* start *

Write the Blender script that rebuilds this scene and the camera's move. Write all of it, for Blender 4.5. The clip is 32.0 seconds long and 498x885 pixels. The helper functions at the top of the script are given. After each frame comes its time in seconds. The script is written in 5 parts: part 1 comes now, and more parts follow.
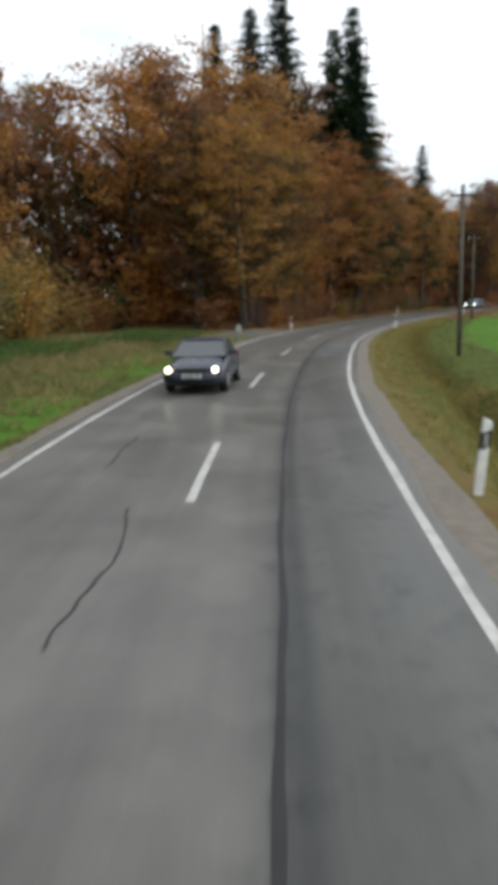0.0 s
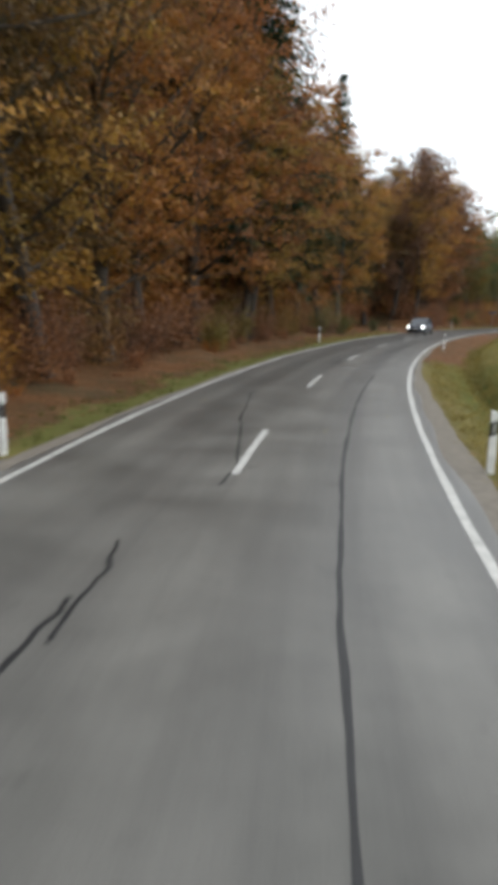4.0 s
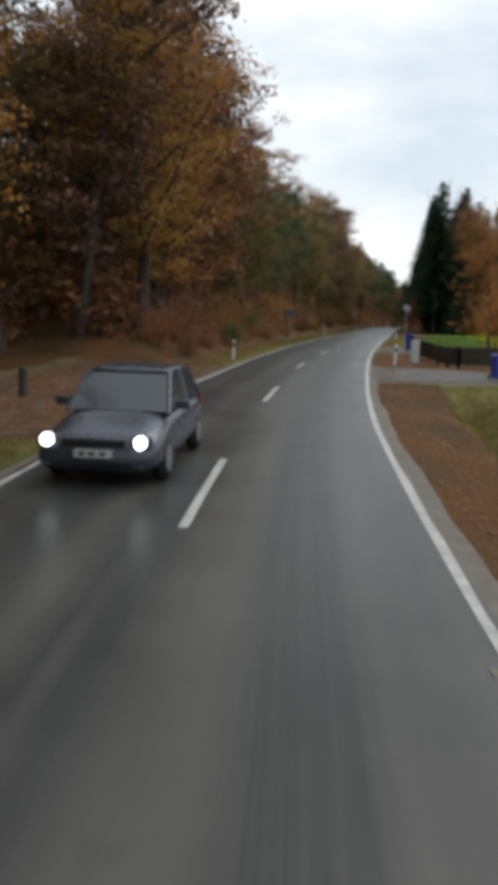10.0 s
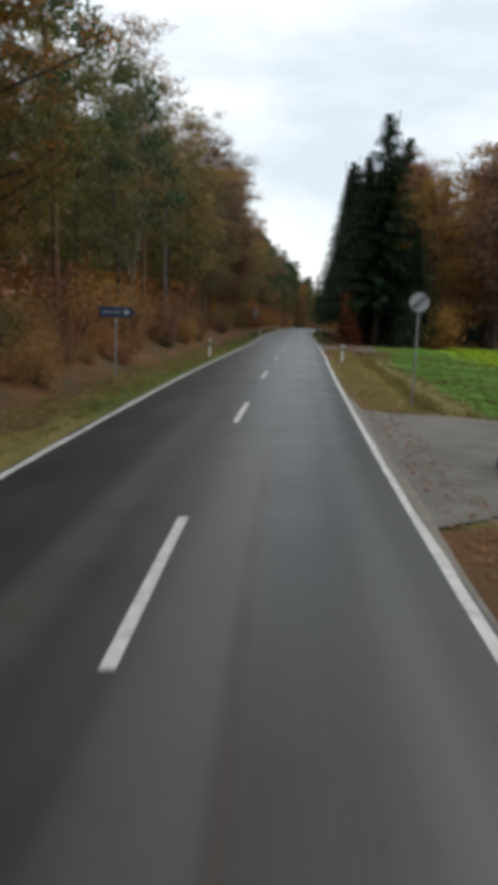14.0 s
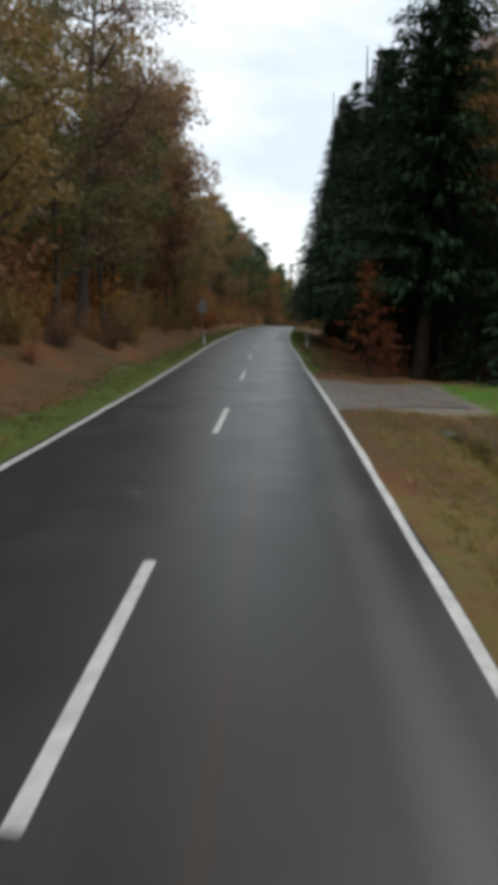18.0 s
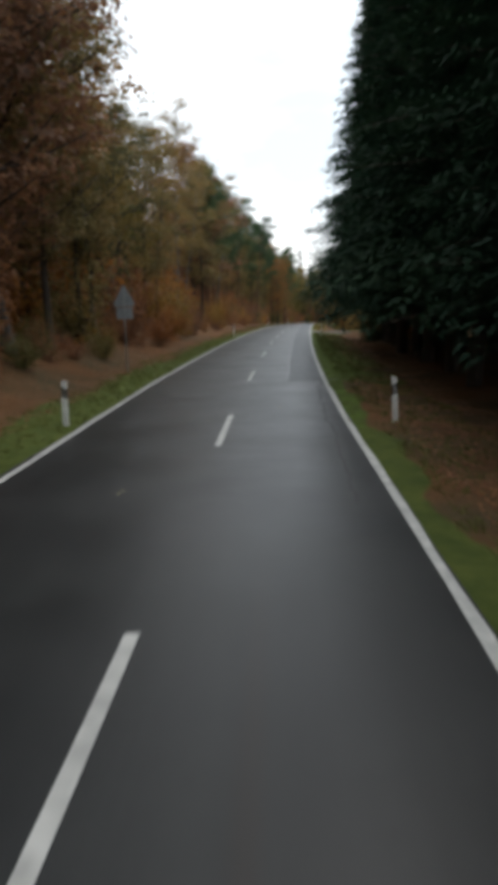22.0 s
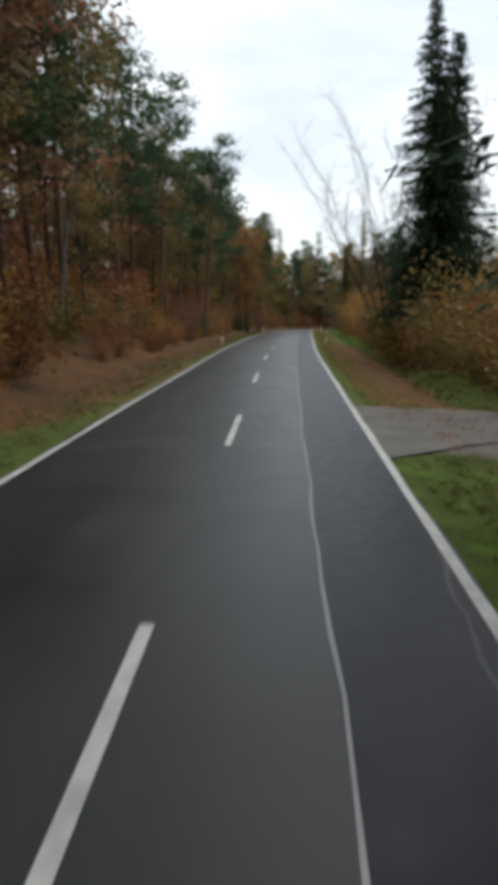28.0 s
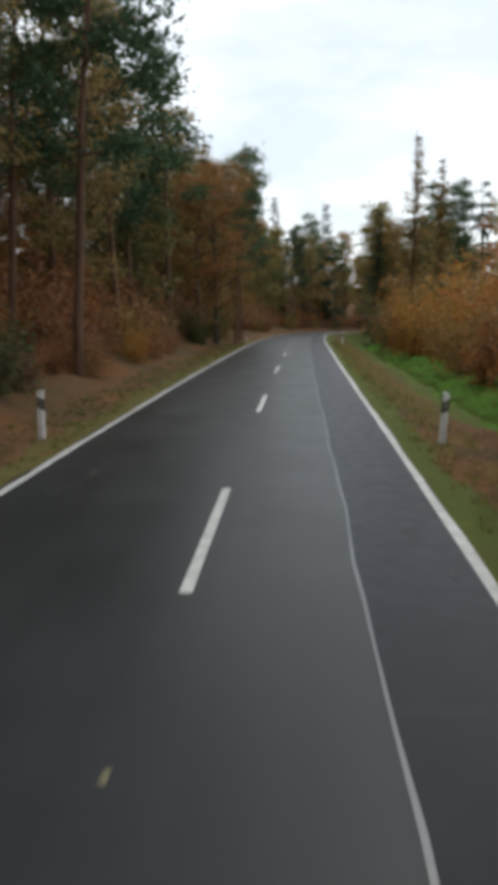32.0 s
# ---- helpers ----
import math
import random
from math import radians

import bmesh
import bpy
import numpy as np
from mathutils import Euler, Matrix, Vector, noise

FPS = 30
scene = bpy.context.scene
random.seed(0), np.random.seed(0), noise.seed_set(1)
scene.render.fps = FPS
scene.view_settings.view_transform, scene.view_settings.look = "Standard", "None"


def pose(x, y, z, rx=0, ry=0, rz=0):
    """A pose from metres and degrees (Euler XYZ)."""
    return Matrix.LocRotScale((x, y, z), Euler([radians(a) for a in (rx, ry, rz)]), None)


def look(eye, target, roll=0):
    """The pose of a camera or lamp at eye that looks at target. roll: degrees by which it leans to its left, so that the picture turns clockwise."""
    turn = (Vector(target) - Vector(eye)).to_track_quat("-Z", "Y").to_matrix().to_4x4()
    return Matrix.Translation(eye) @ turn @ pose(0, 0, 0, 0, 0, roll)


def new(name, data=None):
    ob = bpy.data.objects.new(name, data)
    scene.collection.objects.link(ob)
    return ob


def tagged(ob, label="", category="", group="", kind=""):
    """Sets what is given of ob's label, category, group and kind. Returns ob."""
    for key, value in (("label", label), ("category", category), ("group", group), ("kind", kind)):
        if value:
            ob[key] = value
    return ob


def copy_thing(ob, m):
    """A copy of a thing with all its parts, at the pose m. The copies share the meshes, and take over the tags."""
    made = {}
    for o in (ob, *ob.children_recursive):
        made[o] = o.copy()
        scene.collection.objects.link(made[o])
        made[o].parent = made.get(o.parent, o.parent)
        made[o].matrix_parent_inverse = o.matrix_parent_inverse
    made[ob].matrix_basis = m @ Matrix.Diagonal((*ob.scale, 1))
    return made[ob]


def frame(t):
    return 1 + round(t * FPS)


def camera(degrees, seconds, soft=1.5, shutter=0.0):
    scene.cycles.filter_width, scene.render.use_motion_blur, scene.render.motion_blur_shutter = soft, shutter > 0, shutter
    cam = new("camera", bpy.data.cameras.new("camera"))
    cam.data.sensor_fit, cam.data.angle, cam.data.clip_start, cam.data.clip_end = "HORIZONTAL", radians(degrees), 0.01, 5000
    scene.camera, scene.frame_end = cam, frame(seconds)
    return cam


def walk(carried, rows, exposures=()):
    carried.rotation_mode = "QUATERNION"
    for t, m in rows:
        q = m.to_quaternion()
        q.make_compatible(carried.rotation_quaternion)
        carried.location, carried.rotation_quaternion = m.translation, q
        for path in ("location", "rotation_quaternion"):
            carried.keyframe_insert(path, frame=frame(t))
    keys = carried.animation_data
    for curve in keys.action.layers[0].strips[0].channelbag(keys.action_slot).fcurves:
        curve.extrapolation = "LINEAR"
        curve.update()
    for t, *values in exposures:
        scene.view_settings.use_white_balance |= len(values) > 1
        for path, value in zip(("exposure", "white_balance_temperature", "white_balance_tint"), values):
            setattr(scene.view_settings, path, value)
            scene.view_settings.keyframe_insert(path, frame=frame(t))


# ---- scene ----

* end *

-- WHAT THE EXERCISE ASKS --
Omit the pictures and reproduce the listing exactly.

-- RESPONSE TO THIS TASK --
Write the Blender script that rebuilds this scene and the camera's move. Write all of it, for Blender 4.5. The clip is 32.0 seconds long and 498x885 pixels. The helper functions at the top of the script are given. After each frame comes its time in seconds. The script is written in 5 parts: part 1 comes now, and more parts follow.
0.0 s
4.0 s
10.0 s
14.0 s
18.0 s
22.0 s
28.0 s
32.0 s
# ---- helpers ----
import math
import random
from math import radians

import bmesh
import bpy
import numpy as np
from mathutils import Euler, Matrix, Vector, noise

FPS = 30
scene = bpy.context.scene
random.seed(0), np.random.seed(0), noise.seed_set(1)
scene.render.fps = FPS
scene.view_settings.view_transform, scene.view_settings.look = "Standard", "None"


def pose(x, y, z, rx=0, ry=0, rz=0):
    """A pose from metres and degrees (Euler XYZ)."""
    return Matrix.LocRotScale((x, y, z), Euler([radians(a) for a in (rx, ry, rz)]), None)


def look(eye, target, roll=0):
    """The pose of a camera or lamp at eye that looks at target. roll: degrees by which it leans to its left, so that the picture turns clockwise."""
    turn = (Vector(target) - Vector(eye)).to_track_quat("-Z", "Y").to_matrix().to_4x4()
    return Matrix.Translation(eye) @ turn @ pose(0, 0, 0, 0, 0, roll)


def new(name, data=None):
    ob = bpy.data.objects.new(name, data)
    scene.collection.objects.link(ob)
    return ob


def tagged(ob, label="", category="", group="", kind=""):
    """Sets what is given of ob's label, category, group and kind. Returns ob."""
    for key, value in (("label", label), ("category", category), ("group", group), ("kind", kind)):
        if value:
            ob[key] = value
    return ob


def copy_thing(ob, m):
    """A copy of a thing with all its parts, at the pose m. The copies share the meshes, and take over the tags."""
    made = {}
    for o in (ob, *ob.children_recursive):
        made[o] = o.copy()
        scene.collection.objects.link(made[o])
        made[o].parent = made.get(o.parent, o.parent)
        made[o].matrix_parent_inverse = o.matrix_parent_inverse
    made[ob].matrix_basis = m @ Matrix.Diagonal((*ob.scale, 1))
    return made[ob]


def frame(t):
    return 1 + round(t * FPS)


def camera(degrees, seconds, soft=1.5, shutter=0.0):
    scene.cycles.filter_width, scene.render.use_motion_blur, scene.render.motion_blur_shutter = soft, shutter > 0, shutter
    cam = new("camera", bpy.data.cameras.new("camera"))
    cam.data.sensor_fit, cam.data.angle, cam.data.clip_start, cam.data.clip_end = "HORIZONTAL", radians(degrees), 0.01, 5000
    scene.camera, scene.frame_end = cam, frame(seconds)
    return cam


def walk(carried, rows, exposures=()):
    carried.rotation_mode = "QUATERNION"
    for t, m in rows:
        q = m.to_quaternion()
        q.make_compatible(carried.rotation_quaternion)
        carried.location, carried.rotation_quaternion = m.translation, q
        for path in ("location", "rotation_quaternion"):
            carried.keyframe_insert(path, frame=frame(t))
    keys = carried.animation_data
    for curve in keys.action.layers[0].strips[0].channelbag(keys.action_slot).fcurves:
        curve.extrapolation = "LINEAR"
        curve.update()
    for t, *values in exposures:
        scene.view_settings.use_white_balance |= len(values) > 1
        for path, value in zip(("exposure", "white_balance_temperature", "white_balance_tint"), values):
            setattr(scene.view_settings, path, value)
            scene.view_settings.keyframe_insert(path, frame=frame(t))


# ---- scene ----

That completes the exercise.